* [Dataset excerpt]
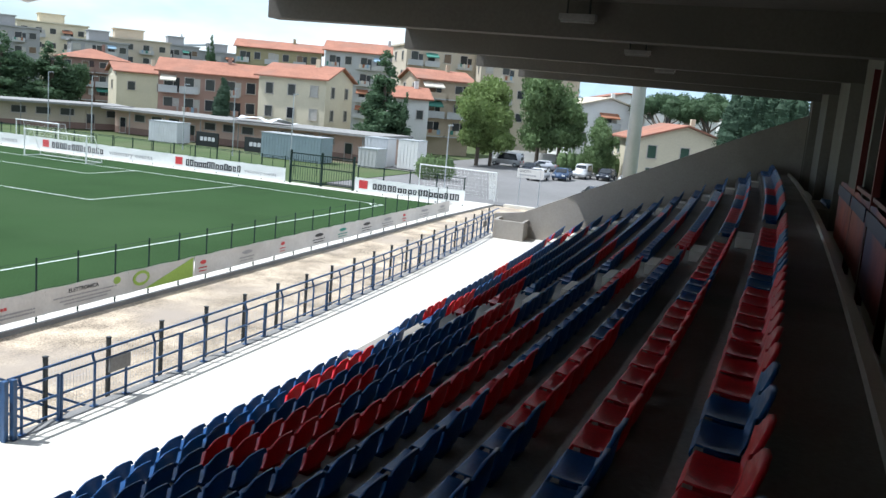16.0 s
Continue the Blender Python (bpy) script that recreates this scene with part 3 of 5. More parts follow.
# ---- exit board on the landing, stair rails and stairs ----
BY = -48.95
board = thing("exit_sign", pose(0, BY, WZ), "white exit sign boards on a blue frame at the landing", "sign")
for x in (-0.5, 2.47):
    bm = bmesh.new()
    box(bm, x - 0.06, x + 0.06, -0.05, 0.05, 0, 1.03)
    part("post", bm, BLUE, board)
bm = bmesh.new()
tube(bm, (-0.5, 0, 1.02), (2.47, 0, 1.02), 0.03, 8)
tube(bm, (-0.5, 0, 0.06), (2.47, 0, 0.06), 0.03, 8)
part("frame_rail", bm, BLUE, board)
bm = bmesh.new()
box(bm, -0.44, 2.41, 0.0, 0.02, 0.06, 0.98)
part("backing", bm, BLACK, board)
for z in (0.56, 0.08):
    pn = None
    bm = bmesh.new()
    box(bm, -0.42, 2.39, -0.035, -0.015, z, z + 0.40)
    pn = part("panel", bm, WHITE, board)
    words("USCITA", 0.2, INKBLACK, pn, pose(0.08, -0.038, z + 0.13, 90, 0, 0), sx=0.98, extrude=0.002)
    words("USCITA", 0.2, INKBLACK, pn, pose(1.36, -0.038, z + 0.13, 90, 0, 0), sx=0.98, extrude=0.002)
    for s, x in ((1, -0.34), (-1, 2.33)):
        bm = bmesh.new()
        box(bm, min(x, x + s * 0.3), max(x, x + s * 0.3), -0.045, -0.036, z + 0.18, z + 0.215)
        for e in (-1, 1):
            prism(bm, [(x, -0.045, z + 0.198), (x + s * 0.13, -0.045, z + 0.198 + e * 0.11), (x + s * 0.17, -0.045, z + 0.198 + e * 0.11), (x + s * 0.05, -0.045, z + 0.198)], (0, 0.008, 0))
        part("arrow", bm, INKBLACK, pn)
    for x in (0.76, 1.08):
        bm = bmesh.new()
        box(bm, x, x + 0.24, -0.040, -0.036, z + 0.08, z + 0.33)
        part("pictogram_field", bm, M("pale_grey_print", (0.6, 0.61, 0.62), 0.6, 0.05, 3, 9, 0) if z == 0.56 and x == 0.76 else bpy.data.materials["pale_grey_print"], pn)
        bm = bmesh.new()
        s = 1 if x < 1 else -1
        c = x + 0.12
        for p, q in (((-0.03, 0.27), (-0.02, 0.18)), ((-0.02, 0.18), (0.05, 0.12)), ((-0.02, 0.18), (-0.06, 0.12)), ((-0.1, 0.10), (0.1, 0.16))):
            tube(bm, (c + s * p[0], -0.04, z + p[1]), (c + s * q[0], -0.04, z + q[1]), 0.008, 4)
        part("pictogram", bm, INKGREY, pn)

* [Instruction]
Quote the data above in full and without alteration; skip the pictures.

* [Response to the task]
16.0 s
Continue the Blender Python (bpy) script that recreates this scene with part 3 of 5. More parts follow.
# ---- exit board on the landing, stair rails and stairs ----
BY = -48.95
board = thing("exit_sign", pose(0, BY, WZ), "white exit sign boards on a blue frame at the landing", "sign")
for x in (-0.5, 2.47):
    bm = bmesh.new()
    box(bm, x - 0.06, x + 0.06, -0.05, 0.05, 0, 1.03)
    part("post", bm, BLUE, board)
bm = bmesh.new()
tube(bm, (-0.5, 0, 1.02), (2.47, 0, 1.02), 0.03, 8)
tube(bm, (-0.5, 0, 0.06), (2.47, 0, 0.06), 0.03, 8)
part("frame_rail", bm, BLUE, board)
bm = bmesh.new()
box(bm, -0.44, 2.41, 0.0, 0.02, 0.06, 0.98)
part("backing", bm, BLACK, board)
for z in (0.56, 0.08):
    pn = None
    bm = bmesh.new()
    box(bm, -0.42, 2.39, -0.035, -0.015, z, z + 0.40)
    pn = part("panel", bm, WHITE, board)
    words("USCITA", 0.2, INKBLACK, pn, pose(0.08, -0.038, z + 0.13, 90, 0, 0), sx=0.98, extrude=0.002)
    words("USCITA", 0.2, INKBLACK, pn, pose(1.36, -0.038, z + 0.13, 90, 0, 0), sx=0.98, extrude=0.002)
    for s, x in ((1, -0.34), (-1, 2.33)):
        bm = bmesh.new()
        box(bm, min(x, x + s * 0.3), max(x, x + s * 0.3), -0.045, -0.036, z + 0.18, z + 0.215)
        for e in (-1, 1):
            prism(bm, [(x, -0.045, z + 0.198), (x + s * 0.13, -0.045, z + 0.198 + e * 0.11), (x + s * 0.17, -0.045, z + 0.198 + e * 0.11), (x + s * 0.05, -0.045, z + 0.198)], (0, 0.008, 0))
        part("arrow", bm, INKBLACK, pn)
    for x in (0.76, 1.08):
        bm = bmesh.new()
        box(bm, x, x + 0.24, -0.040, -0.036, z + 0.08, z + 0.33)
        part("pictogram_field", bm, M("pale_grey_print", (0.6, 0.61, 0.62), 0.6, 0.05, 3, 9, 0) if z == 0.56 and x == 0.76 else bpy.data.materials["pale_grey_print"], pn)
        bm = bmesh.new()
        s = 1 if x < 1 else -1
        c = x + 0.12
        for p, q in (((-0.03, 0.27), (-0.02, 0.18)), ((-0.02, 0.18), (0.05, 0.12)), ((-0.02, 0.18), (-0.06, 0.12)), ((-0.1, 0.10), (0.1, 0.16))):
            tube(bm, (c + s * p[0], -0.04, z + p[1]), (c + s * q[0], -0.04, z + q[1]), 0.008, 4)
        part("pictogram", bm, INKGREY, pn)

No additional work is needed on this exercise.